Exercise directions:
Emit a verbatim copy of the lines running from the line with "Continue the Blender" through the end of the material below.

╭─ Provided material

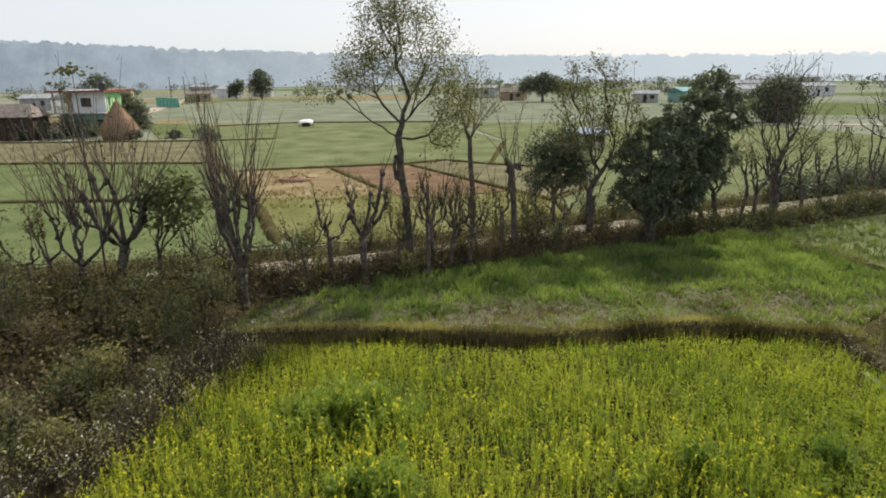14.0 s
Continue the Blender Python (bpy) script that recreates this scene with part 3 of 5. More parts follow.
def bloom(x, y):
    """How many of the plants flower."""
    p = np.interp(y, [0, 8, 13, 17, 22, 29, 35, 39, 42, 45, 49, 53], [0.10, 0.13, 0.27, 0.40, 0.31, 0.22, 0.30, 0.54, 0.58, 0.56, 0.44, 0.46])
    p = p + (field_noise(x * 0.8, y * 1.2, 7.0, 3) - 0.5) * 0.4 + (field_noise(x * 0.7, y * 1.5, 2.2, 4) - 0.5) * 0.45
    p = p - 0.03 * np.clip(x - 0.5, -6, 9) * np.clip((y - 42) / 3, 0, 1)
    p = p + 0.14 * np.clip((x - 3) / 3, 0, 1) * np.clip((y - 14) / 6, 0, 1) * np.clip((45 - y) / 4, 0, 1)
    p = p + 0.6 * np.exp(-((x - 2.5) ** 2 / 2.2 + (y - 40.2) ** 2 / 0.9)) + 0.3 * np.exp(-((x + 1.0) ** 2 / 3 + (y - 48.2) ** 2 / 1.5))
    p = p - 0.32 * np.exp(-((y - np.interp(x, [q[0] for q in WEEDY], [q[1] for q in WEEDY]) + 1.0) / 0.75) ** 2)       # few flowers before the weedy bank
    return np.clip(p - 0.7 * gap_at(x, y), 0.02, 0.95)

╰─

The completed task:
Continue the Blender Python (bpy) script that recreates this scene with part 3 of 5. More parts follow.
def bloom(x, y):
    """How many of the plants flower."""
    p = np.interp(y, [0, 8, 13, 17, 22, 29, 35, 39, 42, 45, 49, 53], [0.10, 0.13, 0.27, 0.40, 0.31, 0.22, 0.30, 0.54, 0.58, 0.56, 0.44, 0.46])
    p = p + (field_noise(x * 0.8, y * 1.2, 7.0, 3) - 0.5) * 0.4 + (field_noise(x * 0.7, y * 1.5, 2.2, 4) - 0.5) * 0.45
    p = p - 0.03 * np.clip(x - 0.5, -6, 9) * np.clip((y - 42) / 3, 0, 1)
    p = p + 0.14 * np.clip((x - 3) / 3, 0, 1) * np.clip((y - 14) / 6, 0, 1) * np.clip((45 - y) / 4, 0, 1)
    p = p + 0.6 * np.exp(-((x - 2.5) ** 2 / 2.2 + (y - 40.2) ** 2 / 0.9)) + 0.3 * np.exp(-((x + 1.0) ** 2 / 3 + (y - 48.2) ** 2 / 1.5))
    p = p - 0.32 * np.exp(-((y - np.interp(x, [q[0] for q in WEEDY], [q[1] for q in WEEDY]) + 1.0) / 0.75) ** 2)       # few flowers before the weedy bank
    return np.clip(p - 0.7 * gap_at(x, y), 0.02, 0.95)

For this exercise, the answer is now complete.